Collected data:
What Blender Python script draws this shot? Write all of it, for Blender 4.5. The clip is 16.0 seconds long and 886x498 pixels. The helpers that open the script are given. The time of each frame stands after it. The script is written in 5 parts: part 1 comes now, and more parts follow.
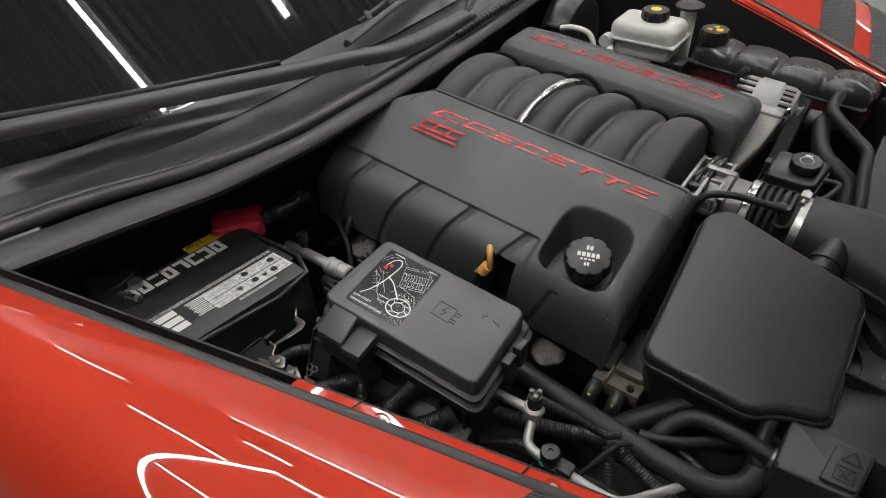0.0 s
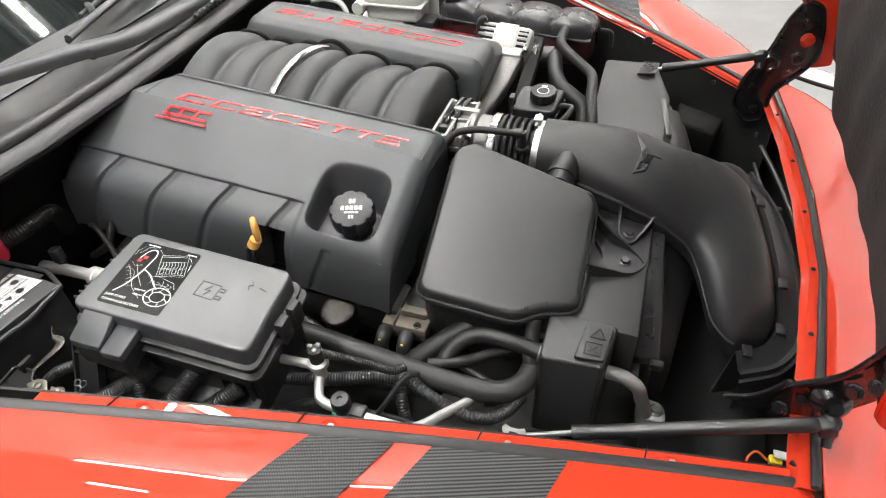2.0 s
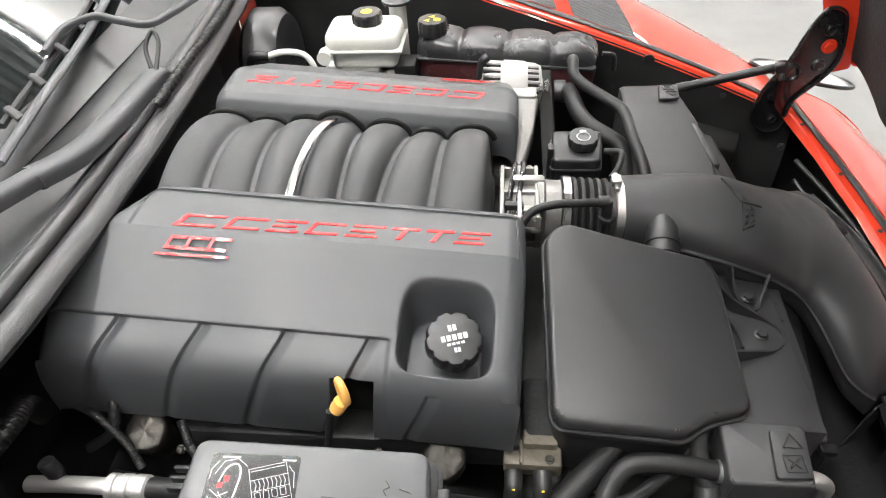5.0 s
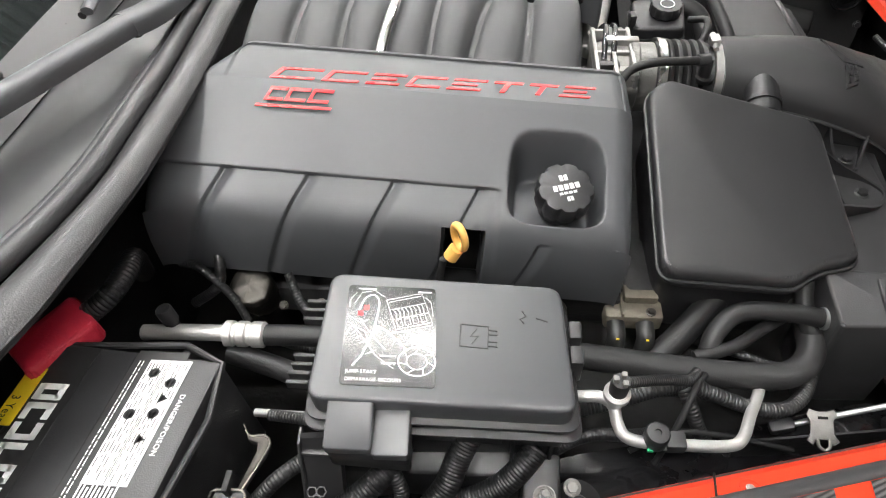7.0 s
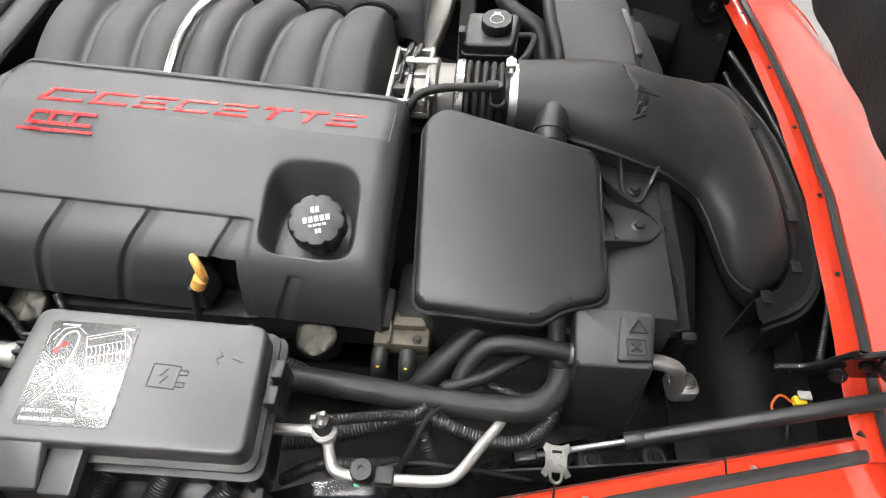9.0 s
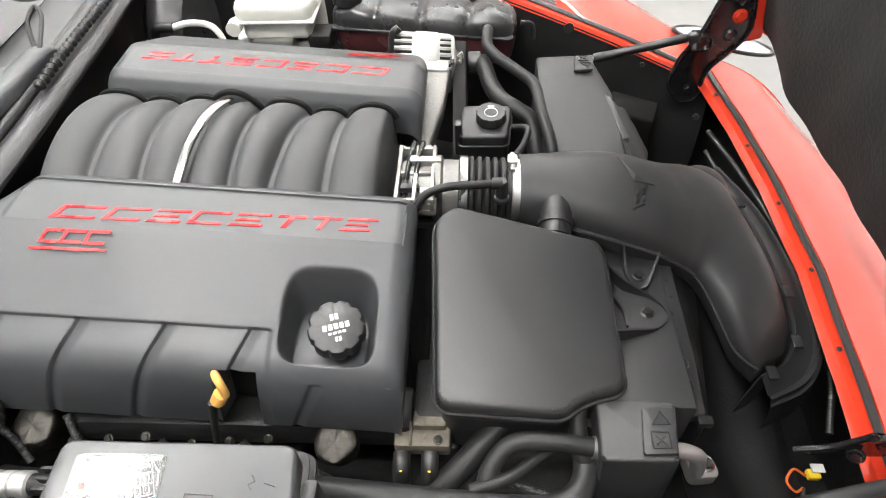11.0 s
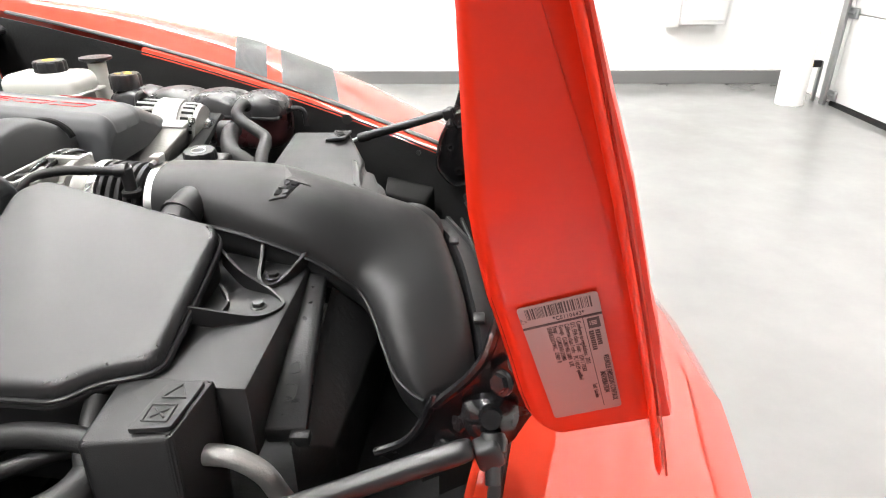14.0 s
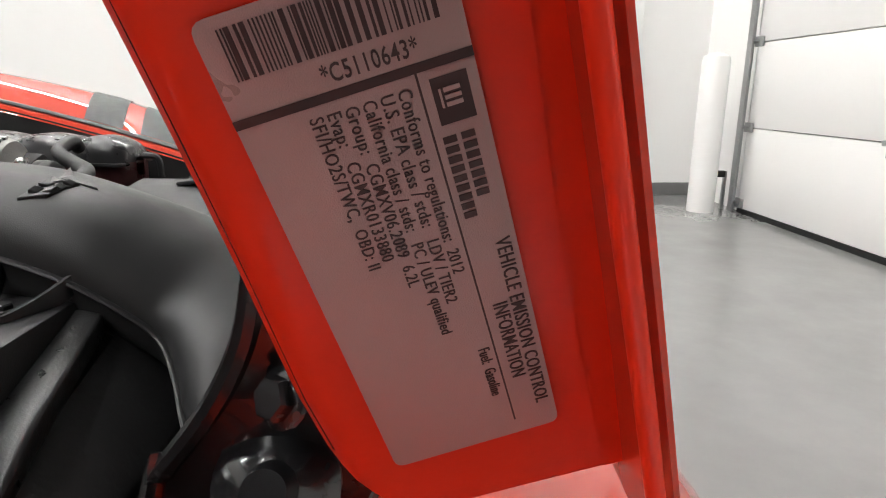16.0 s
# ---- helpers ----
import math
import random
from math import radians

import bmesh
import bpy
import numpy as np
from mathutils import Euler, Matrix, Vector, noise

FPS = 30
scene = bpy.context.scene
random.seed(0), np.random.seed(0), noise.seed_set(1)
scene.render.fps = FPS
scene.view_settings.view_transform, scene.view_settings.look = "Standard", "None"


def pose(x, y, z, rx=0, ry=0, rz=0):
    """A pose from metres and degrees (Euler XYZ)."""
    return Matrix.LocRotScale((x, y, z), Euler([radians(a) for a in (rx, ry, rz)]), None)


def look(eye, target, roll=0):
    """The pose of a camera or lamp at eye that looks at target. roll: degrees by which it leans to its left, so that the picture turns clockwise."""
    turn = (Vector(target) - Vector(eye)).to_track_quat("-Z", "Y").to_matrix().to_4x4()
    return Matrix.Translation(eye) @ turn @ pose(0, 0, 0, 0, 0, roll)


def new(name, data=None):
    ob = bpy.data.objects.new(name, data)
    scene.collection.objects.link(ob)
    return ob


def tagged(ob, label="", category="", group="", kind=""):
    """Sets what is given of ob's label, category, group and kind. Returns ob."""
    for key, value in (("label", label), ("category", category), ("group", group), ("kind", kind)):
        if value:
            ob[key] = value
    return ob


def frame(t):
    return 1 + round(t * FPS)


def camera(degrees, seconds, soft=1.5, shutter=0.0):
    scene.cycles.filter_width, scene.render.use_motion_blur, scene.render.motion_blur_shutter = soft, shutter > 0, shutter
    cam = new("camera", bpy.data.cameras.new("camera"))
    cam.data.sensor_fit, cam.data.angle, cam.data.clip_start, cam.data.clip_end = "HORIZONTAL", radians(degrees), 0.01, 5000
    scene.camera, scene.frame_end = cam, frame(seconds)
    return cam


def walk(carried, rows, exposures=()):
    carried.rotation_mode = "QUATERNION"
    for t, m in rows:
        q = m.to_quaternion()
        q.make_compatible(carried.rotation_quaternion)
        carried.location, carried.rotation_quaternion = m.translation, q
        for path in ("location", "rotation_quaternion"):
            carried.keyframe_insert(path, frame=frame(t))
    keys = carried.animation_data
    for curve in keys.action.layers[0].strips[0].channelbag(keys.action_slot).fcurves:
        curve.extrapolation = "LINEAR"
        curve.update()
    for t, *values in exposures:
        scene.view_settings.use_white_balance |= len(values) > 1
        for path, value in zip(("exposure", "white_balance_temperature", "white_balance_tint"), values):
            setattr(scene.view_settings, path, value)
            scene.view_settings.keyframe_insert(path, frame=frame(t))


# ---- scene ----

Job:
Determine the number of lines in the data that contain "keys" as a word or string, and state only that number.

Exercise answer:
2